** Raw data **
----

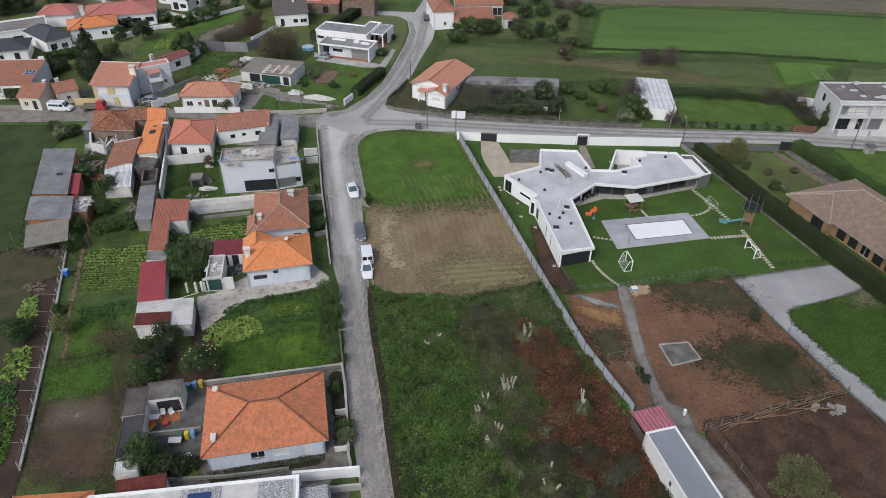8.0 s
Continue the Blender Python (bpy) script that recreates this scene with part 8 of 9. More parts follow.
wild("meadow_growth", "tufts of green and dry grass in the meadow", [(-12.92, 153.88), (22.69, 153.39), (76.04, 155.12), (79.47, 176.34), (28.60, 174.52), (-8.07, 181.42)], 9.0, 0.1, 0.35, WEED, 31, zone(5.0, 0.05, 2.0, 0.06), long=2.0)
wild("meadow_straw", "dry straw tufts in the meadow", [(15.52, 164.17), (69.10, 158.24), (76.89, 173.08), (30.48, 172.22)], 6.0, 0.08, 0.4, STRAW, 32, zone(6.0, 0.0, 2.0, 0.06), long=2.6, flat=0.0)
wild("yard_weeds", "scattered weeds on the reddish earth", [(30.85, 80.61), (43.18, 84.43), (52.21, 63.01), (34.89, 56.64), (30.34, 68.54)], 12, 0.12, 0.25, WEED_DARK, 33, zone(8.0, 0.12, 2.0, 0.18))


def pampas(label, x, y, h, n, seed):
    rng = np.random.default_rng(seed)
    root = tagged(place("pampas_grass", x, y), label, "pampas grass", "pampas clumps")
    s = Shape()
    for k in range(260):
        a, t = rng.uniform(0, math.tau), rng.uniform(0.25, 1.3)
        d = np.array([math.cos(a), math.sin(a)])
        p1, p2 = (*(d * 0.5 * t), h * rng.uniform(0.4, 0.75)), (*(d * 1.1 * t), h * 0.3 * rng.uniform(0.2, 1.3))
        s.bar((*(d * 0.1), 0), p1, 0.05, 0.012).bar(p1, p2, 0.035, 0.01)
    part("foliage", s, PAMPAS_LEAF, root)
    for k in range(n):
        a, t = rng.uniform(0, math.tau), rng.uniform(0.15, 0.95)
        top = np.array([math.cos(a) * t, math.sin(a) * t, h * rng.uniform(0.8, 1.1)])
        st = part("stalk", Shape().tube((top[0] * 0.2, top[1] * 0.2, 0), top, 0.02, 0.012, 4), STRAW, root)
        u = rng.uniform(-0.7, 0.35, 110)
        c = top * (1 + u / h * 0.6)[:, None] + np.column_stack([rng.normal(size=110) * 0.06, rng.normal(size=110) * 0.06, u * 0.4])
        leaf_mesh("plume", leaf_quads(c, 0.04, rng, flat=-3.0, long=5.0), PLUME, st)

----

** Direction **
Quote the material word for word, dropping any images it holds.

** Reply **
8.0 s
Continue the Blender Python (bpy) script that recreates this scene with part 8 of 9. More parts follow.
wild("meadow_growth", "tufts of green and dry grass in the meadow", [(-12.92, 153.88), (22.69, 153.39), (76.04, 155.12), (79.47, 176.34), (28.60, 174.52), (-8.07, 181.42)], 9.0, 0.1, 0.35, WEED, 31, zone(5.0, 0.05, 2.0, 0.06), long=2.0)
wild("meadow_straw", "dry straw tufts in the meadow", [(15.52, 164.17), (69.10, 158.24), (76.89, 173.08), (30.48, 172.22)], 6.0, 0.08, 0.4, STRAW, 32, zone(6.0, 0.0, 2.0, 0.06), long=2.6, flat=0.0)
wild("yard_weeds", "scattered weeds on the reddish earth", [(30.85, 80.61), (43.18, 84.43), (52.21, 63.01), (34.89, 56.64), (30.34, 68.54)], 12, 0.12, 0.25, WEED_DARK, 33, zone(8.0, 0.12, 2.0, 0.18))


def pampas(label, x, y, h, n, seed):
    rng = np.random.default_rng(seed)
    root = tagged(place("pampas_grass", x, y), label, "pampas grass", "pampas clumps")
    s = Shape()
    for k in range(260):
        a, t = rng.uniform(0, math.tau), rng.uniform(0.25, 1.3)
        d = np.array([math.cos(a), math.sin(a)])
        p1, p2 = (*(d * 0.5 * t), h * rng.uniform(0.4, 0.75)), (*(d * 1.1 * t), h * 0.3 * rng.uniform(0.2, 1.3))
        s.bar((*(d * 0.1), 0), p1, 0.05, 0.012).bar(p1, p2, 0.035, 0.01)
    part("foliage", s, PAMPAS_LEAF, root)
    for k in range(n):
        a, t = rng.uniform(0, math.tau), rng.uniform(0.15, 0.95)
        top = np.array([math.cos(a) * t, math.sin(a) * t, h * rng.uniform(0.8, 1.1)])
        st = part("stalk", Shape().tube((top[0] * 0.2, top[1] * 0.2, 0), top, 0.02, 0.012, 4), STRAW, root)
        u = rng.uniform(-0.7, 0.35, 110)
        c = top * (1 + u / h * 0.6)[:, None] + np.column_stack([rng.normal(size=110) * 0.06, rng.normal(size=110) * 0.06, u * 0.4])
        leaf_mesh("plume", leaf_quads(c, 0.04, rng, flat=-3.0, long=5.0), PLUME, st)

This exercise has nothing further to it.